▸ **The exercise**
All of the data should be repeated exactly; pictures are not part of the copy.

▸ **Supplied information**
....

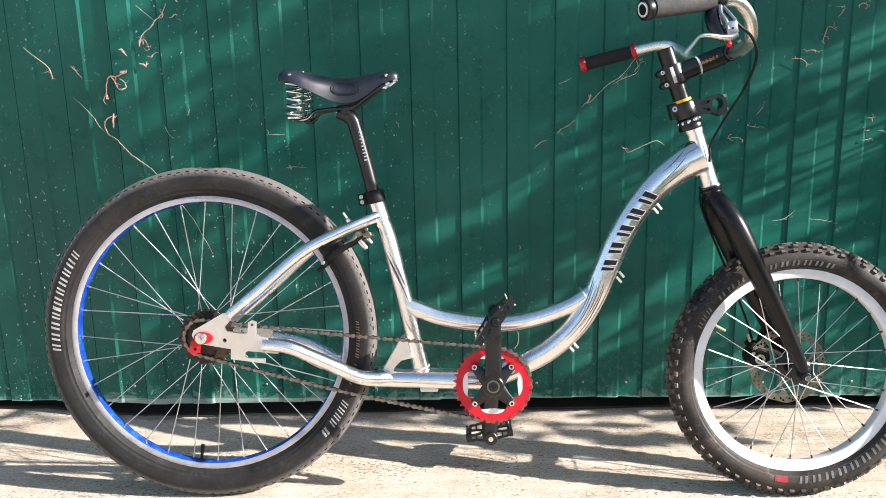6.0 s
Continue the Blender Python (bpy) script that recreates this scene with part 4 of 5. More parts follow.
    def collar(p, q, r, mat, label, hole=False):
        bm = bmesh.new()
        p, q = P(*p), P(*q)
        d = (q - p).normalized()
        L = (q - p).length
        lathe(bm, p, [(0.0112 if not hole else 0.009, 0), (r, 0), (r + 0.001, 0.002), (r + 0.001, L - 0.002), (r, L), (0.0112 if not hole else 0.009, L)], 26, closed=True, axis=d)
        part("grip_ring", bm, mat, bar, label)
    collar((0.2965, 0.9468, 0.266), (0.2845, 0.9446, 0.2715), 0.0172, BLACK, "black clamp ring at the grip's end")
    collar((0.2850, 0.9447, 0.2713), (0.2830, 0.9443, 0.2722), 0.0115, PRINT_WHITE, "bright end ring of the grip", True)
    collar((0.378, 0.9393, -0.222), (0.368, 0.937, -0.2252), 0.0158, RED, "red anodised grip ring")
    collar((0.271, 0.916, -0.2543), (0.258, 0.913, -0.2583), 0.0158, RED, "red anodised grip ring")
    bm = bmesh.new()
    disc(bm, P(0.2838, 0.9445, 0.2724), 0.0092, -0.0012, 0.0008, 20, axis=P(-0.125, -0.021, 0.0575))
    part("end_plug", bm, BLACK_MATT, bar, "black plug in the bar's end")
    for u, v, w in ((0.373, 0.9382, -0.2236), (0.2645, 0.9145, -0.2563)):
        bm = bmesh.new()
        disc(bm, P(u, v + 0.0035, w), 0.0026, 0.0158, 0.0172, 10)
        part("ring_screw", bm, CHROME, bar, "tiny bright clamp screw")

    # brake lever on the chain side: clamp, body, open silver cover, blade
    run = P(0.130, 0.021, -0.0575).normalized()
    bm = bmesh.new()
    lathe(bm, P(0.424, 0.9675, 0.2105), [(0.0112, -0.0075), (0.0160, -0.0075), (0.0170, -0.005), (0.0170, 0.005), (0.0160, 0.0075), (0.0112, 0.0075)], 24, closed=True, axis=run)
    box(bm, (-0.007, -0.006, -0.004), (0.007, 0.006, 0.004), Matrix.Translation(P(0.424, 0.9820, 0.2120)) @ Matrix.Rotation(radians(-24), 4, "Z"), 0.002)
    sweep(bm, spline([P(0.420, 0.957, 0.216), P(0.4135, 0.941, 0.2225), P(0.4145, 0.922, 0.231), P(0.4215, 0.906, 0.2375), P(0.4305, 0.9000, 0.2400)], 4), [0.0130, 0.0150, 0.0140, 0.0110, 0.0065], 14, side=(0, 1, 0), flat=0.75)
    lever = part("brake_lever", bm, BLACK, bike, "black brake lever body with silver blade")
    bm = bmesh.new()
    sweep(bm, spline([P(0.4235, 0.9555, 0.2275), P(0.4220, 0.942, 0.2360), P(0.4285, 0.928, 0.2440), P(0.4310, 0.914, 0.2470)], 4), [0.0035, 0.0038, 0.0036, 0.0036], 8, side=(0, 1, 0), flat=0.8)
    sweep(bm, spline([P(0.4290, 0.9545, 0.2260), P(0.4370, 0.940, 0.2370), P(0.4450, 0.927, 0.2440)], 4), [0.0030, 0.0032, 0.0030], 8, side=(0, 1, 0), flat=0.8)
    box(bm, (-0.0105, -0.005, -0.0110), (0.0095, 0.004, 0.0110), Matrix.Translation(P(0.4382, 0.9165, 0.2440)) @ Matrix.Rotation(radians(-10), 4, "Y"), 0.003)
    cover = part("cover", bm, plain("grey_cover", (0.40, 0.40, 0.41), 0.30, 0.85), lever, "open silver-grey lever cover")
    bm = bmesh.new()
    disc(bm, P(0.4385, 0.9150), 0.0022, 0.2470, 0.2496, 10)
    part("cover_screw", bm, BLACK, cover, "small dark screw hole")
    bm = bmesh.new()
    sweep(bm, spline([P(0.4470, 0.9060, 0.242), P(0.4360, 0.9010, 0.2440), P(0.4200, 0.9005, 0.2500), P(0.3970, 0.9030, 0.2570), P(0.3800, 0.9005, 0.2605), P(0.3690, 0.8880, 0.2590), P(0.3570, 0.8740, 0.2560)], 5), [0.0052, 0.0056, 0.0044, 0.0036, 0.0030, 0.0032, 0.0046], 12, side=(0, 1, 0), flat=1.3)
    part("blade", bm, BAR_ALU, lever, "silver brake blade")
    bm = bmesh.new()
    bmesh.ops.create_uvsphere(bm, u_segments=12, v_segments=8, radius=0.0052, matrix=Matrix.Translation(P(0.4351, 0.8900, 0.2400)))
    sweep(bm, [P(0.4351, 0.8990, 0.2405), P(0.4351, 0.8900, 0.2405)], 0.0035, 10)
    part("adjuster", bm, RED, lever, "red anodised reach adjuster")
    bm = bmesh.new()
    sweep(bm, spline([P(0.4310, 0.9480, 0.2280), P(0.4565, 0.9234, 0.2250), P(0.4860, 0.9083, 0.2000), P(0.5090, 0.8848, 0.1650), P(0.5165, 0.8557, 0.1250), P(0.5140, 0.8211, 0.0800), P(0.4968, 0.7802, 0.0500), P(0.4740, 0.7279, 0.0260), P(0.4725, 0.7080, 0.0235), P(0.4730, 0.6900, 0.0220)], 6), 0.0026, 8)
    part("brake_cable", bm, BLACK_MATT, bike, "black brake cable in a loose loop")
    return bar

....

▸ **Completed task**
6.0 s
Continue the Blender Python (bpy) script that recreates this scene with part 4 of 5. More parts follow.
    def collar(p, q, r, mat, label, hole=False):
        bm = bmesh.new()
        p, q = P(*p), P(*q)
        d = (q - p).normalized()
        L = (q - p).length
        lathe(bm, p, [(0.0112 if not hole else 0.009, 0), (r, 0), (r + 0.001, 0.002), (r + 0.001, L - 0.002), (r, L), (0.0112 if not hole else 0.009, L)], 26, closed=True, axis=d)
        part("grip_ring", bm, mat, bar, label)
    collar((0.2965, 0.9468, 0.266), (0.2845, 0.9446, 0.2715), 0.0172, BLACK, "black clamp ring at the grip's end")
    collar((0.2850, 0.9447, 0.2713), (0.2830, 0.9443, 0.2722), 0.0115, PRINT_WHITE, "bright end ring of the grip", True)
    collar((0.378, 0.9393, -0.222), (0.368, 0.937, -0.2252), 0.0158, RED, "red anodised grip ring")
    collar((0.271, 0.916, -0.2543), (0.258, 0.913, -0.2583), 0.0158, RED, "red anodised grip ring")
    bm = bmesh.new()
    disc(bm, P(0.2838, 0.9445, 0.2724), 0.0092, -0.0012, 0.0008, 20, axis=P(-0.125, -0.021, 0.0575))
    part("end_plug", bm, BLACK_MATT, bar, "black plug in the bar's end")
    for u, v, w in ((0.373, 0.9382, -0.2236), (0.2645, 0.9145, -0.2563)):
        bm = bmesh.new()
        disc(bm, P(u, v + 0.0035, w), 0.0026, 0.0158, 0.0172, 10)
        part("ring_screw", bm, CHROME, bar, "tiny bright clamp screw")

    # brake lever on the chain side: clamp, body, open silver cover, blade
    run = P(0.130, 0.021, -0.0575).normalized()
    bm = bmesh.new()
    lathe(bm, P(0.424, 0.9675, 0.2105), [(0.0112, -0.0075), (0.0160, -0.0075), (0.0170, -0.005), (0.0170, 0.005), (0.0160, 0.0075), (0.0112, 0.0075)], 24, closed=True, axis=run)
    box(bm, (-0.007, -0.006, -0.004), (0.007, 0.006, 0.004), Matrix.Translation(P(0.424, 0.9820, 0.2120)) @ Matrix.Rotation(radians(-24), 4, "Z"), 0.002)
    sweep(bm, spline([P(0.420, 0.957, 0.216), P(0.4135, 0.941, 0.2225), P(0.4145, 0.922, 0.231), P(0.4215, 0.906, 0.2375), P(0.4305, 0.9000, 0.2400)], 4), [0.0130, 0.0150, 0.0140, 0.0110, 0.0065], 14, side=(0, 1, 0), flat=0.75)
    lever = part("brake_lever", bm, BLACK, bike, "black brake lever body with silver blade")
    bm = bmesh.new()
    sweep(bm, spline([P(0.4235, 0.9555, 0.2275), P(0.4220, 0.942, 0.2360), P(0.4285, 0.928, 0.2440), P(0.4310, 0.914, 0.2470)], 4), [0.0035, 0.0038, 0.0036, 0.0036], 8, side=(0, 1, 0), flat=0.8)
    sweep(bm, spline([P(0.4290, 0.9545, 0.2260), P(0.4370, 0.940, 0.2370), P(0.4450, 0.927, 0.2440)], 4), [0.0030, 0.0032, 0.0030], 8, side=(0, 1, 0), flat=0.8)
    box(bm, (-0.0105, -0.005, -0.0110), (0.0095, 0.004, 0.0110), Matrix.Translation(P(0.4382, 0.9165, 0.2440)) @ Matrix.Rotation(radians(-10), 4, "Y"), 0.003)
    cover = part("cover", bm, plain("grey_cover", (0.40, 0.40, 0.41), 0.30, 0.85), lever, "open silver-grey lever cover")
    bm = bmesh.new()
    disc(bm, P(0.4385, 0.9150), 0.0022, 0.2470, 0.2496, 10)
    part("cover_screw", bm, BLACK, cover, "small dark screw hole")
    bm = bmesh.new()
    sweep(bm, spline([P(0.4470, 0.9060, 0.242), P(0.4360, 0.9010, 0.2440), P(0.4200, 0.9005, 0.2500), P(0.3970, 0.9030, 0.2570), P(0.3800, 0.9005, 0.2605), P(0.3690, 0.8880, 0.2590), P(0.3570, 0.8740, 0.2560)], 5), [0.0052, 0.0056, 0.0044, 0.0036, 0.0030, 0.0032, 0.0046], 12, side=(0, 1, 0), flat=1.3)
    part("blade", bm, BAR_ALU, lever, "silver brake blade")
    bm = bmesh.new()
    bmesh.ops.create_uvsphere(bm, u_segments=12, v_segments=8, radius=0.0052, matrix=Matrix.Translation(P(0.4351, 0.8900, 0.2400)))
    sweep(bm, [P(0.4351, 0.8990, 0.2405), P(0.4351, 0.8900, 0.2405)], 0.0035, 10)
    part("adjuster", bm, RED, lever, "red anodised reach adjuster")
    bm = bmesh.new()
    sweep(bm, spline([P(0.4310, 0.9480, 0.2280), P(0.4565, 0.9234, 0.2250), P(0.4860, 0.9083, 0.2000), P(0.5090, 0.8848, 0.1650), P(0.5165, 0.8557, 0.1250), P(0.5140, 0.8211, 0.0800), P(0.4968, 0.7802, 0.0500), P(0.4740, 0.7279, 0.0260), P(0.4725, 0.7080, 0.0235), P(0.4730, 0.6900, 0.0220)], 6), 0.0026, 8)
    part("brake_cable", bm, BLACK_MATT, bike, "black brake cable in a loose loop")
    return bar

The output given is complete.